**Data shown:**
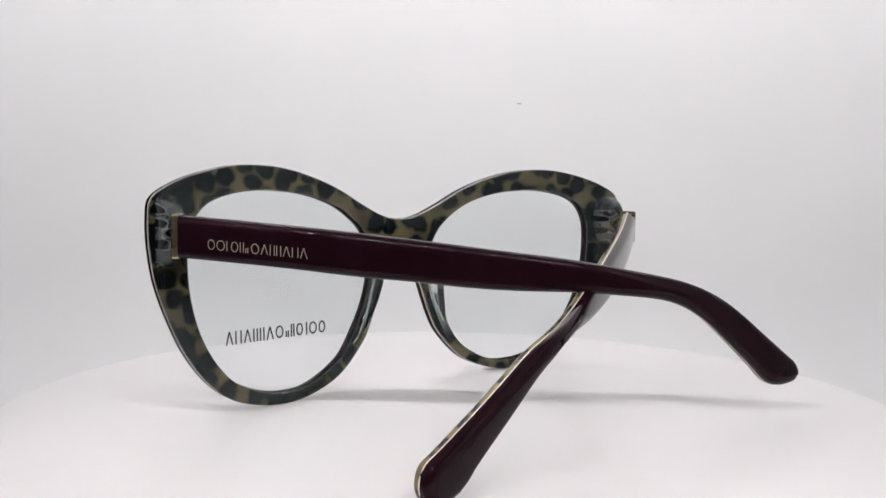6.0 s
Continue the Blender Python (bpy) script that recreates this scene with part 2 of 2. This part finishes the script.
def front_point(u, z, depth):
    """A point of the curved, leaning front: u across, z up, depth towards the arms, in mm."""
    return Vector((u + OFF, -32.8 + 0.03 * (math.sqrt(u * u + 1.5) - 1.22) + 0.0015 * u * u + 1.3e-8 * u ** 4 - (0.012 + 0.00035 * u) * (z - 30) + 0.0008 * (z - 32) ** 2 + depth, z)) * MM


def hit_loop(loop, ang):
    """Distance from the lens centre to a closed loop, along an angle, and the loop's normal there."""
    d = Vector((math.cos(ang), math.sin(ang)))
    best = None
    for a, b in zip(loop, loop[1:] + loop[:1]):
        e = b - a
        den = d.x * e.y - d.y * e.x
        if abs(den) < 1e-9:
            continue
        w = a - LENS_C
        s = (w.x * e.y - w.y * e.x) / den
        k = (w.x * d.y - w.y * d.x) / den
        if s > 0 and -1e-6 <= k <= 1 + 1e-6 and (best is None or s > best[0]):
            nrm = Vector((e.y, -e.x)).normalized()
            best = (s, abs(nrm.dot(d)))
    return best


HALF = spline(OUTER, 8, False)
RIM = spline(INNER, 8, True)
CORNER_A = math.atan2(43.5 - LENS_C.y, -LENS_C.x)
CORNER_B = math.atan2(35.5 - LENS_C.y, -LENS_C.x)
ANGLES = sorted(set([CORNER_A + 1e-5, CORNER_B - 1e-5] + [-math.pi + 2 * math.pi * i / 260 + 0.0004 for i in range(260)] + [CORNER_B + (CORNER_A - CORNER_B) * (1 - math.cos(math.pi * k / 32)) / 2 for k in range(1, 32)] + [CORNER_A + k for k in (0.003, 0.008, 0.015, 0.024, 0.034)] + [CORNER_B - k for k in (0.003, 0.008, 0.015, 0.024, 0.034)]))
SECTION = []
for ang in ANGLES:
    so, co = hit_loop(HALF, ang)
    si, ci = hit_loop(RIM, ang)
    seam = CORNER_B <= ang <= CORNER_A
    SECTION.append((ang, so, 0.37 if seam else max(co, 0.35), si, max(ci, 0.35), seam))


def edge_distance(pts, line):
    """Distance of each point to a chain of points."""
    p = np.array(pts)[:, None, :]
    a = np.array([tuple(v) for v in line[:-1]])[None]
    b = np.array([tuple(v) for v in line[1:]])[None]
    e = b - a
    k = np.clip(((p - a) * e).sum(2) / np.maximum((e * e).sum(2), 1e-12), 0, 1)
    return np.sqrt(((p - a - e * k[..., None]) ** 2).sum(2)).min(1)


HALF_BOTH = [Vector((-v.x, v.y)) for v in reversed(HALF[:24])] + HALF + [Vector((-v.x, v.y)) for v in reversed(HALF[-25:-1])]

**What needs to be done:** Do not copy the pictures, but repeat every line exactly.

**Written solution:**
6.0 s
Continue the Blender Python (bpy) script that recreates this scene with part 2 of 2. This part finishes the script.
def front_point(u, z, depth):
    """A point of the curved, leaning front: u across, z up, depth towards the arms, in mm."""
    return Vector((u + OFF, -32.8 + 0.03 * (math.sqrt(u * u + 1.5) - 1.22) + 0.0015 * u * u + 1.3e-8 * u ** 4 - (0.012 + 0.00035 * u) * (z - 30) + 0.0008 * (z - 32) ** 2 + depth, z)) * MM


def hit_loop(loop, ang):
    """Distance from the lens centre to a closed loop, along an angle, and the loop's normal there."""
    d = Vector((math.cos(ang), math.sin(ang)))
    best = None
    for a, b in zip(loop, loop[1:] + loop[:1]):
        e = b - a
        den = d.x * e.y - d.y * e.x
        if abs(den) < 1e-9:
            continue
        w = a - LENS_C
        s = (w.x * e.y - w.y * e.x) / den
        k = (w.x * d.y - w.y * d.x) / den
        if s > 0 and -1e-6 <= k <= 1 + 1e-6 and (best is None or s > best[0]):
            nrm = Vector((e.y, -e.x)).normalized()
            best = (s, abs(nrm.dot(d)))
    return best


HALF = spline(OUTER, 8, False)
RIM = spline(INNER, 8, True)
CORNER_A = math.atan2(43.5 - LENS_C.y, -LENS_C.x)
CORNER_B = math.atan2(35.5 - LENS_C.y, -LENS_C.x)
ANGLES = sorted(set([CORNER_A + 1e-5, CORNER_B - 1e-5] + [-math.pi + 2 * math.pi * i / 260 + 0.0004 for i in range(260)] + [CORNER_B + (CORNER_A - CORNER_B) * (1 - math.cos(math.pi * k / 32)) / 2 for k in range(1, 32)] + [CORNER_A + k for k in (0.003, 0.008, 0.015, 0.024, 0.034)] + [CORNER_B - k for k in (0.003, 0.008, 0.015, 0.024, 0.034)]))
SECTION = []
for ang in ANGLES:
    so, co = hit_loop(HALF, ang)
    si, ci = hit_loop(RIM, ang)
    seam = CORNER_B <= ang <= CORNER_A
    SECTION.append((ang, so, 0.37 if seam else max(co, 0.35), si, max(ci, 0.35), seam))


def edge_distance(pts, line):
    """Distance of each point to a chain of points."""
    p = np.array(pts)[:, None, :]
    a = np.array([tuple(v) for v in line[:-1]])[None]
    b = np.array([tuple(v) for v in line[1:]])[None]
    e = b - a
    k = np.clip(((p - a) * e).sum(2) / np.maximum((e * e).sum(2), 1e-12), 0, 1)
    return np.sqrt(((p - a - e * k[..., None]) ** 2).sum(2)).min(1)


HALF_BOTH = [Vector((-v.x, v.y)) for v in reversed(HALF[:24])] + HALF + [Vector((-v.x, v.y)) for v in reversed(HALF[-25:-1])]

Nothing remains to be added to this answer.